India’s nominal GDP growth in FY2023-24 could decelerate to the lowest level compared to any year between the early 1970s and 2018-19 (pre-Covid year), Motilal Oswal forecasts. 

The broking firm estimates that after growing strongly for two consecutive years, India’s real GDP growth would decelerate to 5.2% year-on-year (YoY) in FY24, while nominal GDP growth would weaken even sharply to 7-7.5%, led by easing inflation.

The forecast of the firm is based on the expectation of a decline in real GDP growth due to a combination of factors such as a slower global economy, fading pent-up demand and normalising base effects. It also expects retail inflation print at just 4.3% and a mere 1% growth in the wholesale price index (WPI) in FY24. 

“The GDP deflator could be about 2%, dragging down India’s nominal GDP growth to the lowest level compared to any year between the early 1970s and FY19 (i.e., half-a-century pre-COVID period). Such a slow growth rate would have some serious implications for the macroeconomy and financial markets,” Motilal Oswal’s investor note says.

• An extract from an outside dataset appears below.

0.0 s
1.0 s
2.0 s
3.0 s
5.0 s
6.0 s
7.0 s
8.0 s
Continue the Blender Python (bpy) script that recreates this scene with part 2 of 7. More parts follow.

The broking firm also highlights the major implications of the deceleration of nominal GDP. Firstly, it highlights the revenue implication for listed companies as the revenue of listed companies is highly correlated with nominal GDP growth and WPI inflation. “In case of single-digit nominal GDP growth, corporate sales growth is also expected to weaken from an average of over 30% YoY in the past seven quarters to single digits in FY24,” the note says.

It points out that India's government debt surged from 71% of GDP in FY19 to 90% in FY21 and will most likely ease to 82.3% in FY23 (the increase in government debt is the sum of the primary deficit and the weighted excess of growth over (effective) interest rates). 

“With nominal GDP growth expected to be 7.3% YoY in FY24 (vs ~15% in FY23 and 20% in FY22), it will be similar to the effective interest rate, pushing the government debt-to-GDP ratio higher to the extent of the primary deficit. Our calculations suggest that India's government debt could rise to 84.7% of GDP in FY24 and further to 85% in FY25,” the note says.

Motilal Oswal analysts also say that their calculations suggest India’s real exports declined by about 3% YoY in FY23 to $29 billion per month compared to $ 30 billion per month in FY22 as an increase in nominal exports was caused by high inflation.  

“High Inflation has played a very important role in pushing India's nominal exports to an all-time high of $ 37 billion per month in the first eight months of FY23, compared to $ 35 billion per month in FY22 (and about $27 billion / month in the pre-COVID period),” the note said, adding that with an expected sharp moderation in global/local inflation in FY24, nominal exports is likely to stagnate in FY24. Since imports are expected to decline faster, India’s merchandise trade deficit could be lower in FY24.

The analysis also covers bank credit growth. Taking note of the correlation between nominal GDP growth and inflation, they said that bank credit growth, historically, has been 1.2x-1.3x of nominal GDP growth. “With an expectation of weaker nominal GDP growth in FY24, we estimate India's debt growth to also weaken. Thus, bank credit growth could also moderate from 15-16% in FY23 to 12% in FY24 with a downward bias,” it said.

The analysis suggests that overall, slower GDP growth could have serious implications for the macroeconomy, and many of them, are likely to play out over the next 12-18 months.